### Required work
Look for "Vector" in the listing below. Gather each line that contains it.

### Material
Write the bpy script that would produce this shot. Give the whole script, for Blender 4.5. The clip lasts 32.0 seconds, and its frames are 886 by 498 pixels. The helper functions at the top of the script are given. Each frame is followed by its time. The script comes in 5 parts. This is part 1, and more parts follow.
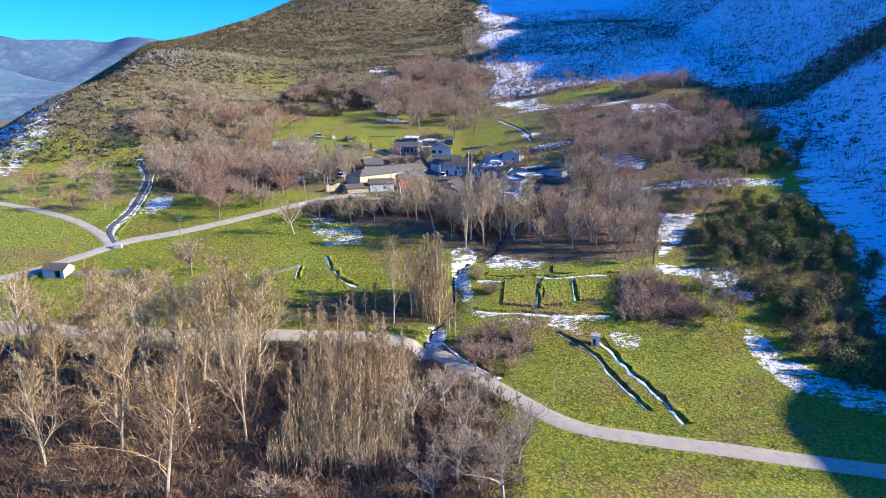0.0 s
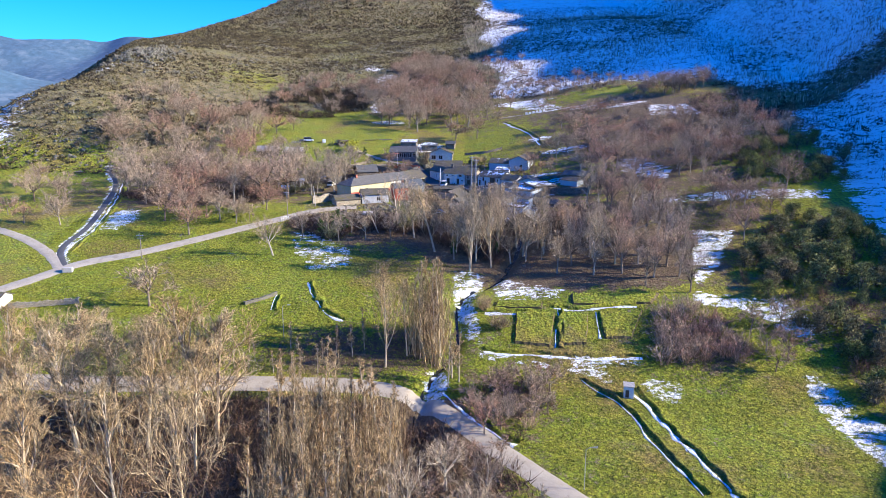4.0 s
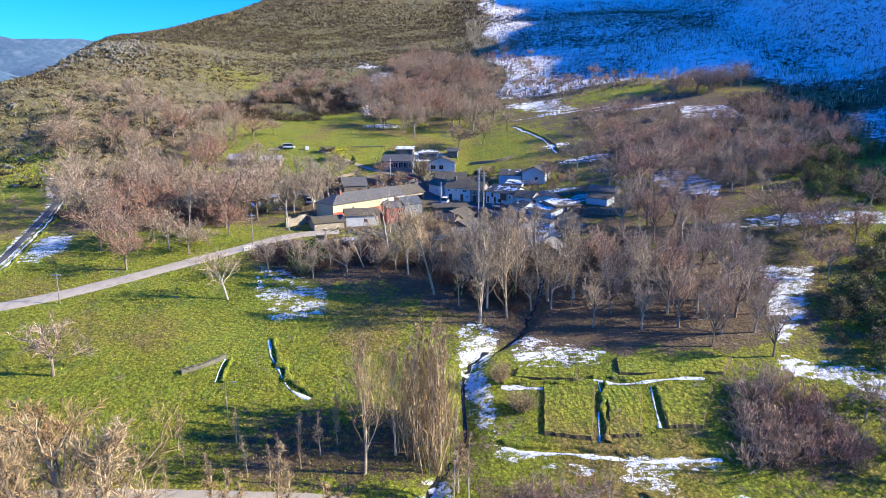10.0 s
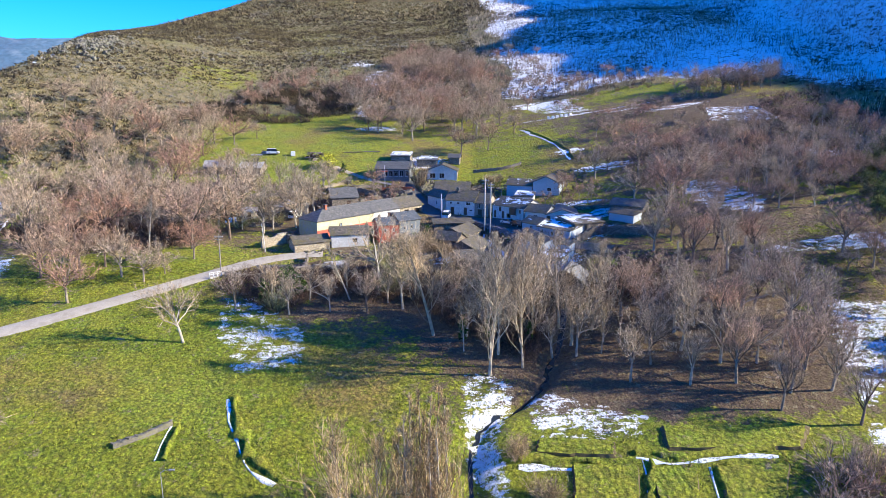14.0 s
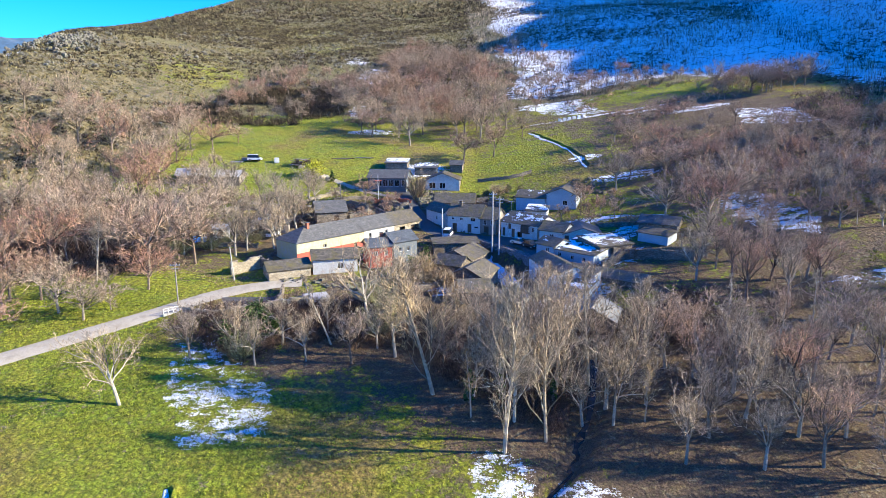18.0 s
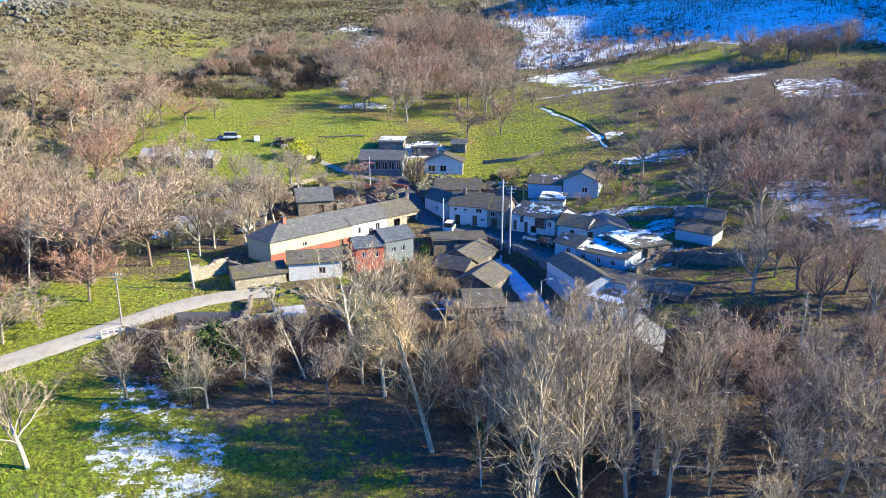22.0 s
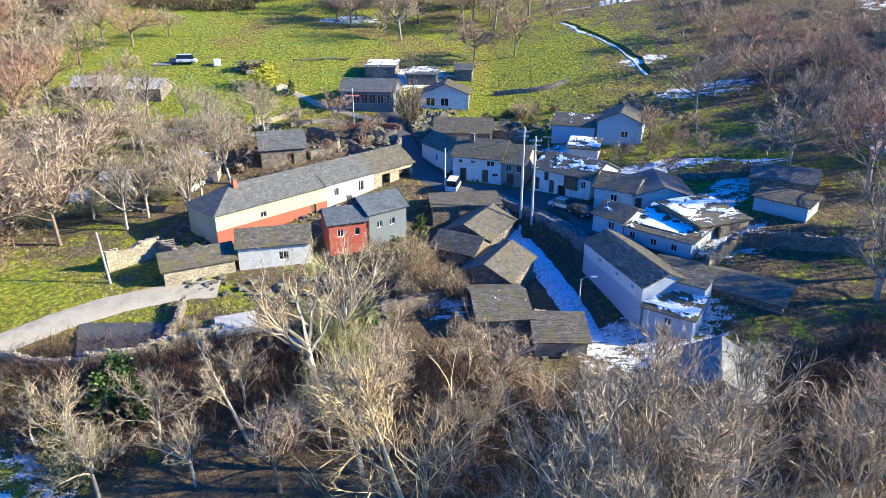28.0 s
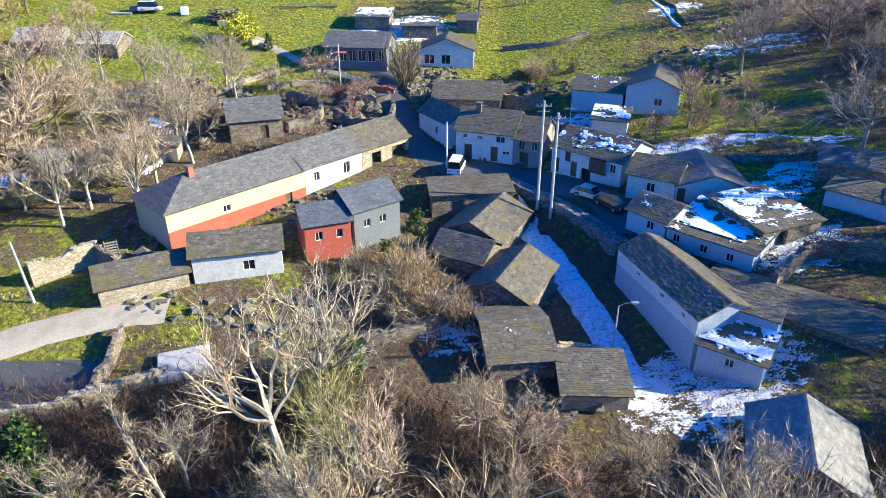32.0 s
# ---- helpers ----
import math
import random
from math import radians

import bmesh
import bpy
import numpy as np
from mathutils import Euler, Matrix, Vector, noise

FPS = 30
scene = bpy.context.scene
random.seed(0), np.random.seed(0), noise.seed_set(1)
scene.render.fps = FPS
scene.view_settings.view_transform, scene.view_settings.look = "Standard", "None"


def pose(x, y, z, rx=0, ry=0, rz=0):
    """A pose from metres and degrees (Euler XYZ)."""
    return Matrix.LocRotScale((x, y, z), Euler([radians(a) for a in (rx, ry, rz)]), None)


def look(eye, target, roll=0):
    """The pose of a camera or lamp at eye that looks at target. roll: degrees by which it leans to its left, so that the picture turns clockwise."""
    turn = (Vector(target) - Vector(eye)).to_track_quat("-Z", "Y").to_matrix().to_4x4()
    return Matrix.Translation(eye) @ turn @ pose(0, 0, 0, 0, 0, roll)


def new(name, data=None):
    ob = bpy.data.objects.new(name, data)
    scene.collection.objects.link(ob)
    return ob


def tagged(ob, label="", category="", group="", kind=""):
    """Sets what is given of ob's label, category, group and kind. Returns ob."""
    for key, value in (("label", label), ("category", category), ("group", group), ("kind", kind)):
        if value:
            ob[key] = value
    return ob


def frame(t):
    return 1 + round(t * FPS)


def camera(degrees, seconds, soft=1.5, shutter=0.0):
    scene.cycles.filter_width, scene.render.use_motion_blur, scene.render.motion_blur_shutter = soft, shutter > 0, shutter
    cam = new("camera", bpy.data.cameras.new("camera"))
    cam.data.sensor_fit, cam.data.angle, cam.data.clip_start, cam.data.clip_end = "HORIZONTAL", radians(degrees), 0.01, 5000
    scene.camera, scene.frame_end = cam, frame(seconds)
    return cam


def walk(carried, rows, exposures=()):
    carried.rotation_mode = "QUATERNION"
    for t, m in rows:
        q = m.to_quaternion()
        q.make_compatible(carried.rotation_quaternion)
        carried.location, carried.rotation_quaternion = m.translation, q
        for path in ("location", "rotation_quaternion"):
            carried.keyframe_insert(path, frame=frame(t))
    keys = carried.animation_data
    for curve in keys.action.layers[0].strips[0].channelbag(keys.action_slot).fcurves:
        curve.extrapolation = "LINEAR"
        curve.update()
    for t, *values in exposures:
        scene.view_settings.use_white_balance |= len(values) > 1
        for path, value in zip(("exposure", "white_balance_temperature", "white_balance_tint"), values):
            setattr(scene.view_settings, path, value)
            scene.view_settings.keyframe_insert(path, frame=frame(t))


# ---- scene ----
cam = camera(66.40, 32.0, soft=0.5)
walk(cam, [
    (0.0, pose(0.0, -3.38, 41.00, 77.24, 0, -0.53)),
    (1.0, pose(0.0, 3.64, 41.00, 77.24, 0, -0.53)),
    (2.0, pose(0.0, 10.64, 41.00, 77.24, 0, -0.53)),
    (3.0, pose(0.0, 17.60, 41.00, 77.24, 0, -0.53)),
    (4.0, pose(0.0, 24.52, 41.00, 77.24, 0, -0.53)),
    (5.0, pose(0.0, 31.41, 41.00, 77.24, 0, -0.53)),
    (6.0, pose(0.0, 38.25, 41.00, 77.24, 0, -0.53)),
    (7.0, pose(0.0, 45.03, 41.00, 77.24, 0, -0.53)),
    (8.0, pose(0.0, 51.77, 41.00, 77.24, 0, -0.53)),
    (9.0, pose(0.0, 58.44, 41.00, 77.24, 0, -0.53)),
    (10.0, pose(0.0, 65.05, 41.00, 77.24, 0, -0.53)),
    (11.0, pose(0.0, 71.59, 41.00, 77.24, 0, -0.53)),
    (12.0, pose(0.0, 78.07, 41.00, 77.24, 0, -0.53)),
    (13.0, pose(0.0, 84.46, 41.00, 77.24, 0, -0.53)),
    (14.0, pose(0.0, 90.78, 41.00, 77.24, 0, -0.53)),
    (15.0, pose(0.0, 97.01, 41.00, 77.24, 0, -0.53)),
    (16.0, pose(0.0, 103.15, 41.00, 77.24, 0, -0.53)),
    (17.0, pose(0.0, 109.20, 41.00, 77.24, 0, -0.53)),
    (18.0, pose(0.0, 115.16, 41.00, 77.24, 0, -0.53)),
    (19.0, pose(0.0, 121.01, 41.00, 77.24, 0, -0.53)),
    (19.7, pose(0.0, 125.04, 41.00, 77.24, 0, -0.53)),
    (20.0, pose(0.0, 126.75, 41.00, 77.16, 0, -0.53)),
    (20.3, pose(0.0, 128.46, 41.00, 76.88, 0, -0.53)),
    (21.0, pose(0.0, 132.39, 41.00, 76.03, 0, -0.53)),
    (22.0, pose(0.0, 137.91, 41.00, 74.81, 0, -0.53)),
    (23.0, pose(0.0, 143.31, 41.00, 73.60, 0, -0.53)),
    (24.0, pose(0.0, 148.59, 41.00, 72.39, 0, -0.53)),
    (25.0, pose(0.0, 153.75, 41.00, 71.17, 0, -0.53)),
    (26.0, pose(0.0, 158.77, 41.00, 69.96, 0, -0.53)),
    (27.0, pose(0.0, 163.65, 41.00, 68.74, 0, -0.53)),
    (28.0, pose(0.0, 168.40, 41.00, 67.53, 0, -0.53)),
    (29.0, pose(0.0, 173.00, 41.00, 66.32, 0, -0.53)),
    (30.0, pose(0.0, 177.46, 41.00, 65.10, 0, -0.53)),
    (31.0, pose(0.0, 181.76, 41.00, 63.89, 0, -0.53)),
    (32.0, pose(0.0, 185.90, 41.00, 62.68, 0, -0.53)),
], exposures=[(0.0, 1.24, 5500, 15), (12.0, 1.29, 5550, 13), (20.0, 1.5, 5600, 7), (24.0, 1.58, 5650, 3), (32.0, 1.5, 5600, 4)])


# ---- sky and sun ----
SUN_HEIGHT, SUN_FROM = 24.0, (1.0, -0.07)          # degrees above the horizon; the side it shines from
world = bpy.data.worlds.new("winter_sky")
scene.world = world
world.use_nodes = True
wn = world.node_tree.nodes
sky = wn.new("ShaderNodeTexSky")
sky.sky_type, sky.sun_disc = 'NISHITA', False
sky.sun_elevation = radians(SUN_HEIGHT)
sky.sun_rotation = math.atan2(SUN_FROM[0], SUN_FROM[1])
sky.altitude, sky.air_density, sky.dust_density, sky.ozone_density = 900, 1.0, 1.8, 4.5
deep = wn.new("ShaderNodeHueSaturation")              # the clear deep blue of a dry winter sky
deep.inputs["Hue"].default_value = 0.505
deep.inputs["Saturation"].default_value = 1.3
world.node_tree.links.new(sky.outputs[0], deep.inputs["Color"])
blue = wn.new("ShaderNodeMix")
blue.data_type, blue.blend_type = 'RGBA', 'MULTIPLY'
blue.inputs[0].default_value, blue.inputs[7].default_value = 1.0, (0.28, 0.88, 1.28, 1)
world.node_tree.links.new(deep.outputs[0], blue.inputs[6])
world.node_tree.links.new(blue.outputs[2], wn["Background"].inputs[0])
wn["Background"].inputs[1].default_value = 0.1
sun = new("sun", bpy.data.lights.new("sun", 'SUN'))
sun.data.energy, sun.data.angle, sun.data.color = 5.0, radians(0.6), (1.0, 0.8, 0.5)
sx, sy = Vector(SUN_FROM).normalized()
ce, se = math.cos(radians(SUN_HEIGHT)), math.sin(radians(SUN_HEIGHT))
sun.matrix_world = look((sx * ce * 100, sy * ce * 100, se * 100), (0, 0, 0))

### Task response
from mathutils import Euler, Matrix, Vector, noise
    turn = (Vector(target) - Vector(eye)).to_track_quat("-Z", "Y").to_matrix().to_4x4()
sx, sy = Vector(SUN_FROM).normalized()